Objective.
Copy out exactly the lines from the start of the data to the line containing "bulb.visible_shadow = False". Include both.

Source data.
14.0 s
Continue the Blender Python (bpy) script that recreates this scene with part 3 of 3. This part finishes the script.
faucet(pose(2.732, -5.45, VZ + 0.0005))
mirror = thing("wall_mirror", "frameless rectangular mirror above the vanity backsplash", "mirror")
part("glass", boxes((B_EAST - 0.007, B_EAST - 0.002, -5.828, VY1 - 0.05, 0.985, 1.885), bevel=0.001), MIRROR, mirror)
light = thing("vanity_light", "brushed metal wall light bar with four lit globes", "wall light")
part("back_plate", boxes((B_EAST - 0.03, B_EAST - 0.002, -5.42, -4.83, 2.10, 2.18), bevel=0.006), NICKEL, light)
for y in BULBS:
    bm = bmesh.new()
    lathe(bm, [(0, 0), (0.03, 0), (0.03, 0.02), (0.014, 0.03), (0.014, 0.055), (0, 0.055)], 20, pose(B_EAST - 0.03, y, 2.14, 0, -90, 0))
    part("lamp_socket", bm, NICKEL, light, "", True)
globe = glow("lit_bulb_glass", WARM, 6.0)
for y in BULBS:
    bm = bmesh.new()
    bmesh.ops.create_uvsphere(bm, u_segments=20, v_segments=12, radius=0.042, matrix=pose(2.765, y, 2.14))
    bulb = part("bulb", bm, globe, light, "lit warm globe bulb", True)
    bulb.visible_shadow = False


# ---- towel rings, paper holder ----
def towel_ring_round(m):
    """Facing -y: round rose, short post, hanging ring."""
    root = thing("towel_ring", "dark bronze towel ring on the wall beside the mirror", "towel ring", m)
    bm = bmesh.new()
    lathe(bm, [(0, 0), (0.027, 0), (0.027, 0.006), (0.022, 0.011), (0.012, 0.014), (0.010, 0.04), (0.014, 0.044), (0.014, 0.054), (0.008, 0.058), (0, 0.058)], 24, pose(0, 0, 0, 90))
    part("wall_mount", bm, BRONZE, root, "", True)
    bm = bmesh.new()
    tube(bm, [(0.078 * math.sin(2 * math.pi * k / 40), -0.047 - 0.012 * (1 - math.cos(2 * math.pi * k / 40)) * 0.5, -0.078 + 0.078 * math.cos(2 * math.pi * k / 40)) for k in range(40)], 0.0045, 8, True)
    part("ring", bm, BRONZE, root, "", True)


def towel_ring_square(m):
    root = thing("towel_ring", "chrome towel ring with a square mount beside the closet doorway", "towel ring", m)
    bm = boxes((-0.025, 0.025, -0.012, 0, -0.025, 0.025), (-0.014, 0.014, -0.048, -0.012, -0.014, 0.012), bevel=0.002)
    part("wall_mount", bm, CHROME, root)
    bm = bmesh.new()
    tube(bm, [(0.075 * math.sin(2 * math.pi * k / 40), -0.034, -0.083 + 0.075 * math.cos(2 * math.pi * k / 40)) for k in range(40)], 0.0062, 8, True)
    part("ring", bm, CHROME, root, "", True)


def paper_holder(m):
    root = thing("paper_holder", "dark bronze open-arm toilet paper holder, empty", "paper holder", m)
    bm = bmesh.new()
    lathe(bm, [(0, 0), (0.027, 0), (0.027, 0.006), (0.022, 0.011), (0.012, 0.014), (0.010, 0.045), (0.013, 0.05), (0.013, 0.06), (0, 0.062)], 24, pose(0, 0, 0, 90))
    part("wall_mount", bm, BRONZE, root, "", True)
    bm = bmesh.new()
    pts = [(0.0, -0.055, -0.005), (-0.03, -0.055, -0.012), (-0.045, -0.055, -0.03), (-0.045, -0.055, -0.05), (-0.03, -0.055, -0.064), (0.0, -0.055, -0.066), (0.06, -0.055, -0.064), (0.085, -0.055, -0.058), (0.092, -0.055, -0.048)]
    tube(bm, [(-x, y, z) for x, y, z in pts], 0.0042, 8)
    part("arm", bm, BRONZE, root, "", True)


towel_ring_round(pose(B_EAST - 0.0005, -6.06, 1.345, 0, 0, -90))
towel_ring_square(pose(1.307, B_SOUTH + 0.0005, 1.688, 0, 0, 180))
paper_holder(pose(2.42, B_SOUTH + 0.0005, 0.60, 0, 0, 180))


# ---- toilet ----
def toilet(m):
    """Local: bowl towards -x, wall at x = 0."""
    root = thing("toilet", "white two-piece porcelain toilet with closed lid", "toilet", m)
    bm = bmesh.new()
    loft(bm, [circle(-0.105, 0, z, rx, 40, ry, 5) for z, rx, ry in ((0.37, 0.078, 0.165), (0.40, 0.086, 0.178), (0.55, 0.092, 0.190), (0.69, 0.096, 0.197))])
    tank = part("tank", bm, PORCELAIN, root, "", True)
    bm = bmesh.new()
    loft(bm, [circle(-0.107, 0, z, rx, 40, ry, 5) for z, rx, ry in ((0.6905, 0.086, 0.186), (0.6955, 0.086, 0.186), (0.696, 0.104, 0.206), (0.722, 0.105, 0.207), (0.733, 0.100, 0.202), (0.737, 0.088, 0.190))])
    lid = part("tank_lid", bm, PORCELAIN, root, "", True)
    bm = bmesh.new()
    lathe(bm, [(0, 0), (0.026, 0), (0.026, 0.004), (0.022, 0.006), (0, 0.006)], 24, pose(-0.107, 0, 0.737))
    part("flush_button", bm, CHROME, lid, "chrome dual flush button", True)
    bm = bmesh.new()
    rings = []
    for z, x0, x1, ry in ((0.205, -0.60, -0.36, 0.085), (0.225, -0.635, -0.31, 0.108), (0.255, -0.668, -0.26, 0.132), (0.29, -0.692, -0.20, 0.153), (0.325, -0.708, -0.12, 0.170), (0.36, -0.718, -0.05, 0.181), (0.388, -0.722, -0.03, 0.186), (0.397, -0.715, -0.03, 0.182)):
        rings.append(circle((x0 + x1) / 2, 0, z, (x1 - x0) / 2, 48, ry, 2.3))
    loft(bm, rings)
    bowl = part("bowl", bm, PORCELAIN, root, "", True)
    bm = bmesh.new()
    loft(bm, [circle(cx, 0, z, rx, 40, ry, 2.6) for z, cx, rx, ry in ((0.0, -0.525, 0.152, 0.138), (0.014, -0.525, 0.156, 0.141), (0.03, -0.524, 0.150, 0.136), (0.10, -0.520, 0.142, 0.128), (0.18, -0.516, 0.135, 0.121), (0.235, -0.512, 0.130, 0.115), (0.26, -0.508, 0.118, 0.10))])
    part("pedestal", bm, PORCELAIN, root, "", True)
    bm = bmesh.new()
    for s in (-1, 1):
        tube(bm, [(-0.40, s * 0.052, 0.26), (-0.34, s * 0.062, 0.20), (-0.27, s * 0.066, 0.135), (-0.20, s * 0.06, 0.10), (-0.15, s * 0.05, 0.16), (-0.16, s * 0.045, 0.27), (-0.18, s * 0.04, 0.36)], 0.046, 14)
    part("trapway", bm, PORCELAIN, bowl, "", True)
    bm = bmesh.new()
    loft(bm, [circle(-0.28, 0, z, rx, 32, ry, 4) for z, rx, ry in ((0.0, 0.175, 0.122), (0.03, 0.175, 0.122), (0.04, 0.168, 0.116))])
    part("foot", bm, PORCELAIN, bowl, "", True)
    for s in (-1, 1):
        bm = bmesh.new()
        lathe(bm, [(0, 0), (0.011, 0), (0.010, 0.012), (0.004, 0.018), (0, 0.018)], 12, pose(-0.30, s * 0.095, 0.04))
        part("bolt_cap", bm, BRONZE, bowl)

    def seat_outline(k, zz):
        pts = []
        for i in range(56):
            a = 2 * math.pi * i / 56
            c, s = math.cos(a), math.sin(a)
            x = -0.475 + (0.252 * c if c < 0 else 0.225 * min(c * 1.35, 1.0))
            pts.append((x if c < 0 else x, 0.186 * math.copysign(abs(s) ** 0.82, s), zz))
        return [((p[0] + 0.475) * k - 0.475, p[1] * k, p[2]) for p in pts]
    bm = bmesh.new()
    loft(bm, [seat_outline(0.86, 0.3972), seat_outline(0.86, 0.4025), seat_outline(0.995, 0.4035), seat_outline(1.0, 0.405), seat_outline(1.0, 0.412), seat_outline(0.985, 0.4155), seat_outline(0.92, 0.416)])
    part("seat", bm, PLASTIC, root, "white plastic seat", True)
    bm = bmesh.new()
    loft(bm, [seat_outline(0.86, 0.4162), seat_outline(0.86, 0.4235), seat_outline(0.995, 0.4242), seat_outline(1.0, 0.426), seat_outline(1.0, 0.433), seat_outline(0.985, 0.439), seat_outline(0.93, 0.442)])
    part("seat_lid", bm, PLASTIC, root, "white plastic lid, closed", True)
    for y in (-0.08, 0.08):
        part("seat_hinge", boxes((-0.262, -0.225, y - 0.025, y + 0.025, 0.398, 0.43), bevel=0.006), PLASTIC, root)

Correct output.
14.0 s
Continue the Blender Python (bpy) script that recreates this scene with part 3 of 3. This part finishes the script.
faucet(pose(2.732, -5.45, VZ + 0.0005))
mirror = thing("wall_mirror", "frameless rectangular mirror above the vanity backsplash", "mirror")
part("glass", boxes((B_EAST - 0.007, B_EAST - 0.002, -5.828, VY1 - 0.05, 0.985, 1.885), bevel=0.001), MIRROR, mirror)
light = thing("vanity_light", "brushed metal wall light bar with four lit globes", "wall light")
part("back_plate", boxes((B_EAST - 0.03, B_EAST - 0.002, -5.42, -4.83, 2.10, 2.18), bevel=0.006), NICKEL, light)
for y in BULBS:
    bm = bmesh.new()
    lathe(bm, [(0, 0), (0.03, 0), (0.03, 0.02), (0.014, 0.03), (0.014, 0.055), (0, 0.055)], 20, pose(B_EAST - 0.03, y, 2.14, 0, -90, 0))
    part("lamp_socket", bm, NICKEL, light, "", True)
globe = glow("lit_bulb_glass", WARM, 6.0)
for y in BULBS:
    bm = bmesh.new()
    bmesh.ops.create_uvsphere(bm, u_segments=20, v_segments=12, radius=0.042, matrix=pose(2.765, y, 2.14))
    bulb = part("bulb", bm, globe, light, "lit warm globe bulb", True)
    bulb.visible_shadow = False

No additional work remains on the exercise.